=== What needs to be done ===
Write out the data again exactly, skipping every picture.
# Records supplied start
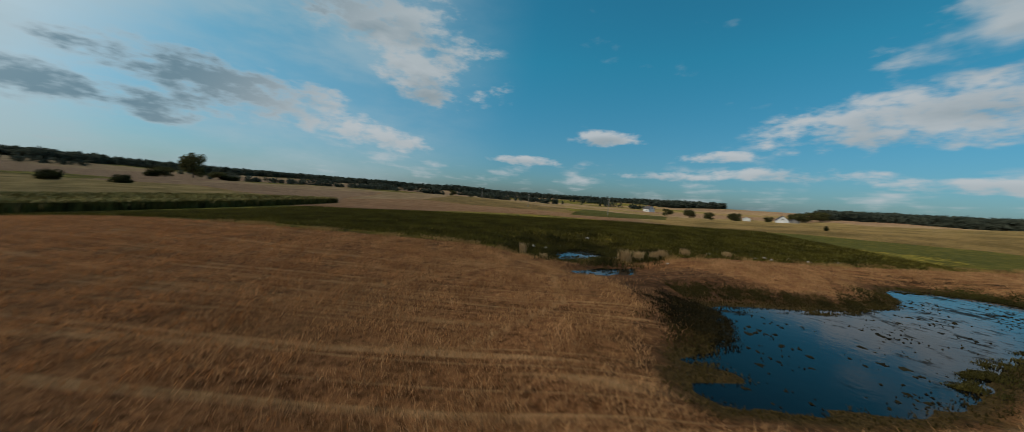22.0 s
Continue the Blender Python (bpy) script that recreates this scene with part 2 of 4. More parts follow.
n.add("ShaderNodeOutputWorld", n.add("ShaderNodeBackground", day, 0.1))

# ---- materials ----
MATERIALS = {}


def material(name, build, roughness=0.85, bump=0.0, through=0.0, shine=(1, 1, 1), **principled):
    """A material whose colour, and the height under its bump, build(n) returns."""
    if name in MATERIALS:
        return MATERIALS[name]
    made = MATERIALS[name] = bpy.data.materials.new(name)
    made.use_nodes = True
    n = Nodes(made.node_tree)
    got = build(n)
    colour, height = got if isinstance(got, tuple) and len(got) == 2 else (got, None)
    shader = n.add("ShaderNodeBsdfPrincipled")
    n.put(shader.inputs["Base Color"], colour)
    shader.inputs["Roughness"].default_value = roughness
    shader.inputs["Diffuse Roughness"].default_value = principled.pop("matt", 0.0)
    shader.inputs["Specular IOR Level"].default_value = principled.pop("specular", 0.3)
    for key, value in principled.items():
        n.put(shader.inputs[key.replace("_", " ")], value)
    if height is not None and bump:
        made_bump = n.add("ShaderNodeBump")
        made_bump.inputs["Strength"].default_value = 1.0
        made_bump.inputs["Distance"].default_value = bump
        n.put(made_bump.inputs["Height"], height)
        n.put(shader.inputs["Normal"], made_bump)
    if through:
        glow = n.add("ShaderNodeBsdfTranslucent", n.mix(1.0, colour, shine, "MULTIPLY"))
        shader = n.add("ShaderNodeMixShader", through, shader.outputs[0], glow.outputs[0])
    n.add("ShaderNodeOutputMaterial", shader)
    return made


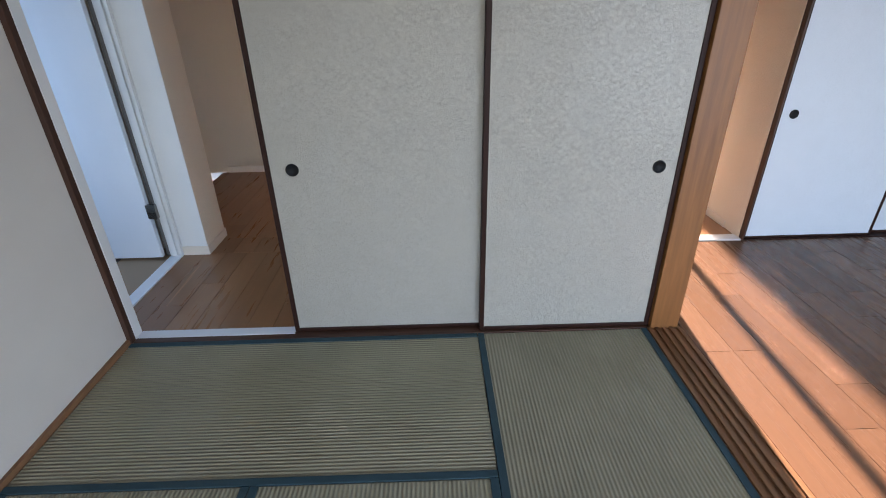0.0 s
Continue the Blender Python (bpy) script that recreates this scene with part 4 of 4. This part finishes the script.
# Records supplied end
=== Solution to the exercise ===
22.0 s
Continue the Blender Python (bpy) script that recreates this scene with part 2 of 4. More parts follow.
n.add("ShaderNodeOutputWorld", n.add("ShaderNodeBackground", day, 0.1))

# ---- materials ----
MATERIALS = {}


def material(name, build, roughness=0.85, bump=0.0, through=0.0, shine=(1, 1, 1), **principled):
    """A material whose colour, and the height under its bump, build(n) returns."""
    if name in MATERIALS:
        return MATERIALS[name]
    made = MATERIALS[name] = bpy.data.materials.new(name)
    made.use_nodes = True
    n = Nodes(made.node_tree)
    got = build(n)
    colour, height = got if isinstance(got, tuple) and len(got) == 2 else (got, None)
    shader = n.add("ShaderNodeBsdfPrincipled")
    n.put(shader.inputs["Base Color"], colour)
    shader.inputs["Roughness"].default_value = roughness
    shader.inputs["Diffuse Roughness"].default_value = principled.pop("matt", 0.0)
    shader.inputs["Specular IOR Level"].default_value = principled.pop("specular", 0.3)
    for key, value in principled.items():
        n.put(shader.inputs[key.replace("_", " ")], value)
    if height is not None and bump:
        made_bump = n.add("ShaderNodeBump")
        made_bump.inputs["Strength"].default_value = 1.0
        made_bump.inputs["Distance"].default_value = bump
        n.put(made_bump.inputs["Height"], height)
        n.put(shader.inputs["Normal"], made_bump)
    if through:
        glow = n.add("ShaderNodeBsdfTranslucent", n.mix(1.0, colour, shine, "MULTIPLY"))
        shader = n.add("ShaderNodeMixShader", through, shader.outputs[0], glow.outputs[0])
    n.add("ShaderNodeOutputMaterial", shader)
    return made


0.0 s
Continue the Blender Python (bpy) script that recreates this scene with part 4 of 4. This part finishes the script.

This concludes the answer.